Degli errori di Cantor hanno parlato in molti, arrivando alla conclusione che l’unico grosso passo falso sia stato il fatto di rimanere incollato a quella che riteneva essere la linea di partito, senza sospettare nemmeno per un momento che il vento stesse cambiando. Ma la vera domanda che salta fuori come un proiettile dalla spirale dell’uragano delle primarie repubblicane è: cosa deve temere da questo quadro politico Hillary Clinton? Verrà anche per lei il momento di fare i conti con l’ondata populista, pronta a sfilarle il sentiero verso la presidenza da sotto i piedi (sempre ammesso che prima o poi decida qualcosa in merito)?

La risposta semplice è sì. L’ideale democratico si è allontanato da molto tempo dalla massa critica anti-corporation cui, per lo meno all’inizio dei movimenti Occupy, aveva guardato con simpatia. Non parliamo di un cambio radicale di posizione nei confronti del lobbismo spensierato, ma di una maggior preoccupazione verso gli interessi dei grandi elettori. I democratici che vincono le primarie hanno smesso le bandane e le bandiere da decenni, ora sono liberal in camicia Oxford e mocassini College che battono Wall Street con tutte le buone intenzioni del mondo. I populisti questo non lo capiranno mai, vista la scarsa inclinazione a comprendere le teorie alla base delle scelte politiche e ad ammettere l’esistenza di una pratica coscienziosa al di là della faciloneria con cui il Tea Party risolve i problemi a parole. La vera questione di questa faccenda, quella che dovrebbe preoccupare tutte le parti in causa — quelle che hanno una forte presenza al Congresso, per lo meno — è che le idee dei movimenti Occupy, che impensierivano i liberal, e quelle del Tea Party, che insidiavano i repubblicani, hanno subito una, nemmeno tanto lenta, deriva, che li ha portati a trovarsi molto più vicini di quanto vorrebbero stare. E di quanto sarebbero pronti ad ammettere.
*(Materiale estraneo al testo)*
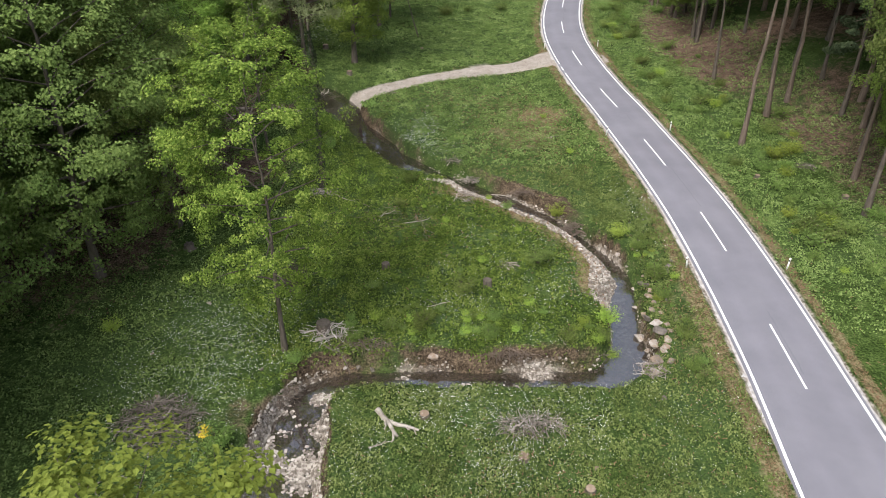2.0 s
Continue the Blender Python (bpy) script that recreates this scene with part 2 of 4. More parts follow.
def ground_material():
    """Meadow, forest litter, earth banks, gravel and tracks, told apart by the masks on the sheet."""
    m, n, l, b = material("meadow_ground", 1.0, 0.03)
    g = n.new("ShaderNodeNewGeometry")
    pos = g.outputs["Position"]
    big, mid, fine = noise_tex(n, l, 0.09, 4, 0.6, pos), noise_tex(n, l, 0.9, 5, 0.7, pos), noise_tex(n, l, 7.0, 4, 0.7, pos)

    def mask(name):
        a = n.new("ShaderNodeAttribute")
        a.attribute_name = name
        return a.outputs["Fac"]

    def frayed(name, amount=0.9):
        """The mask with its border broken up by noise."""
        v = maths(n, l, "ADD", mask(name), maths(n, l, "MULTIPLY", maths(n, l, "SUBTRACT", mid.outputs[0], 0.5), amount))
        s = n.new("ShaderNodeMapRange")
        s.inputs["From Min"].default_value, s.inputs["From Max"].default_value = 0.35, 0.65
        l.new(v, s.inputs["Value"])
        return s.outputs[0]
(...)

Quello da cui dovrebbe guardarsi Clinton è la generalizzazione, da qualsiasi parte provenga. «Il politico x, del partito xy si è intascato milioni di dollari» è il piano su cui si è spostato da un po’ di tempo il dibattito e inseguirlo vuol dire fare il gioco degli elettori disinformati, che di solito si accontentano del poco che possono carpire dai discorsi coloriti dei deputati sul podio. Non sono molto bravi a comprendere il concetto di “corruzione” in teoria e a distinguerlo dal legittimo finanziamento alle campagne elettorali, preferiscono guardare negli occhi quelli che per loro sono i responsabili dell’inasprimento delle tasse, della crisi e della diminuzione dei posti di lavoro, facendosi poche domande riguardo al processo che ha portato a raschiare il fondo del barile. Brat è uno che non ha rubato, perché ha speso poco e dichiarato ogni singola iniziativa, Cantor — e per estensione Clinton o il democratico che ne prenderà il posto — stanno spendendo decisamente troppo per non giocare sulla pelle del popolo innocente. Il confine tra “parlare chiaro” e “abbassare i toni” si è fatto labile e i populisti di tutte le fazioni sono molto abili nel costringere gli avversari a superarlo.
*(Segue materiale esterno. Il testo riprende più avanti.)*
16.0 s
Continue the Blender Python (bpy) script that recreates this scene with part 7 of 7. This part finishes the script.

La vasta maggioranza degli elettori americani è convinta che i ricchi abbiano troppa influenza sul potere, e questo aiuta in parte a spiegare la defiance subita dai liberal pro Wall Street dopo l’inizio della crisi, nel 2008.
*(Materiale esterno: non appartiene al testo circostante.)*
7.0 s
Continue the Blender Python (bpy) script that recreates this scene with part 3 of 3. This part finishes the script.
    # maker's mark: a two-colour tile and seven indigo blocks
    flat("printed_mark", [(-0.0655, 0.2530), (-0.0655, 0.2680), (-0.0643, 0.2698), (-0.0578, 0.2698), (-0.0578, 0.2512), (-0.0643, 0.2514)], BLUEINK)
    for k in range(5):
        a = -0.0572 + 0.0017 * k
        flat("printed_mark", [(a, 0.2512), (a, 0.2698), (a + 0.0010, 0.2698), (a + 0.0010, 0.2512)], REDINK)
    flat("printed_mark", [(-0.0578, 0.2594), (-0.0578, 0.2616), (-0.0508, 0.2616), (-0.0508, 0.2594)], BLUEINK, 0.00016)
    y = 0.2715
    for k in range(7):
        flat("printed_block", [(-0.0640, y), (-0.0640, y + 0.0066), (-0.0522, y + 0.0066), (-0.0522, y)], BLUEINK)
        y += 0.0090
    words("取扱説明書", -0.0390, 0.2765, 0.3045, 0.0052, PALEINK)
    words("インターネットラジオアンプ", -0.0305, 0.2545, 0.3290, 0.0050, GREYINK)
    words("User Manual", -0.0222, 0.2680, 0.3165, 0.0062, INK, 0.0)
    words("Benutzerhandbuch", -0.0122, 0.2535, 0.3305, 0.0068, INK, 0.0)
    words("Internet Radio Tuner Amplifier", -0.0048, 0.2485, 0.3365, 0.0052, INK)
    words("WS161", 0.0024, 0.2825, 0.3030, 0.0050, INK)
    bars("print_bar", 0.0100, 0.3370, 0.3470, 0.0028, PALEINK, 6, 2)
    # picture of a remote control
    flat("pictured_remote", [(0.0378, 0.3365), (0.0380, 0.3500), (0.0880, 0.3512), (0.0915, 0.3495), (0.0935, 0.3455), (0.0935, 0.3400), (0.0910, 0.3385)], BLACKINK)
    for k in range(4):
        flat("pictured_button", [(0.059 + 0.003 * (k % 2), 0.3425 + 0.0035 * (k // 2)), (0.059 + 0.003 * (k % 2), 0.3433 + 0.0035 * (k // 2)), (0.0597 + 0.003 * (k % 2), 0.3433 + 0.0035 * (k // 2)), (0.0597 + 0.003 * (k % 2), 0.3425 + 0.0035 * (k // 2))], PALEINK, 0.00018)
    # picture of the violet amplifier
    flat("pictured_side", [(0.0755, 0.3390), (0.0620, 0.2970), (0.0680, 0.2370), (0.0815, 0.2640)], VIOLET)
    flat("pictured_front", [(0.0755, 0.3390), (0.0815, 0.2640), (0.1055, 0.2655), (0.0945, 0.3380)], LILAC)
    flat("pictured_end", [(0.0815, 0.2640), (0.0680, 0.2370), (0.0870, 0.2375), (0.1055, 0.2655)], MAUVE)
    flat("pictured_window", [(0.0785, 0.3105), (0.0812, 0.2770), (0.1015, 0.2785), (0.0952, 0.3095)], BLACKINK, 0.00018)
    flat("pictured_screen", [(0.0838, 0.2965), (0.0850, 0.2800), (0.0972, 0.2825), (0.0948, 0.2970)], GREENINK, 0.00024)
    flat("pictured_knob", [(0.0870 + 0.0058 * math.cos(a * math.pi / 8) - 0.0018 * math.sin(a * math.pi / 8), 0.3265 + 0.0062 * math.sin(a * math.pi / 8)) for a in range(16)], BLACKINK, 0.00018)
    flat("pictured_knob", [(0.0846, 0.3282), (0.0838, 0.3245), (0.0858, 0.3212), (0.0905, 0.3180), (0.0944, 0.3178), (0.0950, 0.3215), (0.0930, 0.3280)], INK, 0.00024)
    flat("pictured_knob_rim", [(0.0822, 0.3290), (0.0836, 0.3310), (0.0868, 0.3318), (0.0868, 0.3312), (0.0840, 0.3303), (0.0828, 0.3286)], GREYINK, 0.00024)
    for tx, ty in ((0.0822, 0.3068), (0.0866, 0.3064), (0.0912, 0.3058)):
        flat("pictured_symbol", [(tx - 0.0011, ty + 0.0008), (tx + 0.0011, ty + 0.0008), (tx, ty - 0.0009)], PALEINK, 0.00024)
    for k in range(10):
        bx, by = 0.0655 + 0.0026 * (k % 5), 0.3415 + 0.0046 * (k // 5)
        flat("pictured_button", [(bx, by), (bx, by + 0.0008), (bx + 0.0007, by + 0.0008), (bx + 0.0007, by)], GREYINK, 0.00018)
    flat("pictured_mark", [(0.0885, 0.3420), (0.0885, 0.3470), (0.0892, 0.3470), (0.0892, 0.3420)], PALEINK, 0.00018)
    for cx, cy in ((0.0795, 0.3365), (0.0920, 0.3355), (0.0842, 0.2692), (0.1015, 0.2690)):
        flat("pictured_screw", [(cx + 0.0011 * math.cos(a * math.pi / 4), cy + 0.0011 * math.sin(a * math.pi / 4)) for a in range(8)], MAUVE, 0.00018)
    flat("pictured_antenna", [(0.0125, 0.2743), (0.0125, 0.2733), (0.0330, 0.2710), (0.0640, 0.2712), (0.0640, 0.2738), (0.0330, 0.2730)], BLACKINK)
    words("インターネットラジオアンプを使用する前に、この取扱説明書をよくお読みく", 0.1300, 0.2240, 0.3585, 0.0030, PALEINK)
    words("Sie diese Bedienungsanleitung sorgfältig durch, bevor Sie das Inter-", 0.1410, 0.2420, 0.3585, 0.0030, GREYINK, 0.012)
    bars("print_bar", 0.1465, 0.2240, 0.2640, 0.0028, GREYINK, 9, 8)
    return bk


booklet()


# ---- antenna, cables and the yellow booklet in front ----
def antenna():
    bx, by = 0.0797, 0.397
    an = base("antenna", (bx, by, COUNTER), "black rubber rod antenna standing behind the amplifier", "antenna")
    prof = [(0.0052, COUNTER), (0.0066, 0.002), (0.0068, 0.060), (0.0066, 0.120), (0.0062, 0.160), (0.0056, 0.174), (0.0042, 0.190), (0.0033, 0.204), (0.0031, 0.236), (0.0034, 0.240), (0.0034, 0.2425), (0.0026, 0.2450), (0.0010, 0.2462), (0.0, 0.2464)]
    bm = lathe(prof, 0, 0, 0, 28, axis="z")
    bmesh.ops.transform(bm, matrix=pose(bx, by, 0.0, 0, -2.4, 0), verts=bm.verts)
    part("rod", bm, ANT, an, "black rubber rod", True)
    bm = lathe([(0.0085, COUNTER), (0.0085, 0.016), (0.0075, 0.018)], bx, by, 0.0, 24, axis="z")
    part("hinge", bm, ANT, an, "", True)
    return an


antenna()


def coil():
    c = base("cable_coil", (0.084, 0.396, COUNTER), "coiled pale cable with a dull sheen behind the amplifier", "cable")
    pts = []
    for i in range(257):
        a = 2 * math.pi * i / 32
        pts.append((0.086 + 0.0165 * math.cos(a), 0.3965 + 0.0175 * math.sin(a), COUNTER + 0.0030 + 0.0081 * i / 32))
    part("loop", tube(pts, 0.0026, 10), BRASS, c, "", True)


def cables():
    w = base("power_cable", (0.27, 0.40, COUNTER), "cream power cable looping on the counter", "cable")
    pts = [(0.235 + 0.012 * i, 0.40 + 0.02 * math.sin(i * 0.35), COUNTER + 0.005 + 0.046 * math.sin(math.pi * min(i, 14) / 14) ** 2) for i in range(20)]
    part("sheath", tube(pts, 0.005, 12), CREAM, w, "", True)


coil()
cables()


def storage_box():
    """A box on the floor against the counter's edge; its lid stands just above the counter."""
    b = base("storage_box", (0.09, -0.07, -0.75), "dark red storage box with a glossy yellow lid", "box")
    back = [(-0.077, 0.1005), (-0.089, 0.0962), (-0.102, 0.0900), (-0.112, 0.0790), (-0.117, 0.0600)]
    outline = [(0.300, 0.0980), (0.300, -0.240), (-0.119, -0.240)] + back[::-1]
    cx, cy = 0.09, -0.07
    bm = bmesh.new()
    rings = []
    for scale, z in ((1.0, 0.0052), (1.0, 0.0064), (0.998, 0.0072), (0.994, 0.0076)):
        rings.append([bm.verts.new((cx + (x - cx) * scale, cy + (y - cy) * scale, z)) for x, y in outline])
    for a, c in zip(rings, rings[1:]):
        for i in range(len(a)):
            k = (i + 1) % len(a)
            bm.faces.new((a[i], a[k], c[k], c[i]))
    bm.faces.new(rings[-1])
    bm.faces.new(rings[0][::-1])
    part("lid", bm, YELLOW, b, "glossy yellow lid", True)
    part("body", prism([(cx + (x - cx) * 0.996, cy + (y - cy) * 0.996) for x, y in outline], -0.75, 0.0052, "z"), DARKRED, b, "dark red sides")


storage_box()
Clinton è riuscita a tenersi fuori dal tiro incrociato dei cecchini populisti, per ora

Ma se c’è una cosa che il popolo generalizzatore sa fare bene è unire i puntini. Cantor ha fornito una serie di enormi punti che messi assieme hanno dato in pasto alla pubblica opinione un quadro deviato delle intenzioni del candidato repubblicano: ha votato a favore dell’aumento del tetto di debito pubblico, contro lo shutdown del 2013 e ha appoggiato una riforma dell’immigrazione a maglie larghe, dando l’impressione a chi era impegnato a osservare la superficie di aver favorito la crisi — cosa che in parte ha fatto, ma se tutto fosse così semplice la politica sarebbe un linguaggio universale. Clinton — che ha passato un bel po’ di tempo e speso un bel po’ di energie a spiegare perché lei e suo marito hanno intascato delle gran cifre parlando a compagnie del calibro di Goldman Sachs, salvo poi cercare di tornare sui suoi passi — è riuscita a tenersi fuori dal tiro incrociato dei cecchini populisti, per ora. Forse perché dalla sua parte sono tutti molto più preoccupati dell’amministrazione in corso, rispetto a quello che può venire da un, sempre più plausibile, cambio al vertice senza cambio di colore. Va infine ricordato che l’ex segretario di Stato ha già avuto moltissimo consenso dal voto popolare, il massimo nella storia degli Stati Uniti, e parte di quell’ascendente deve esistere ancora, quantomeno nelle intenzioni.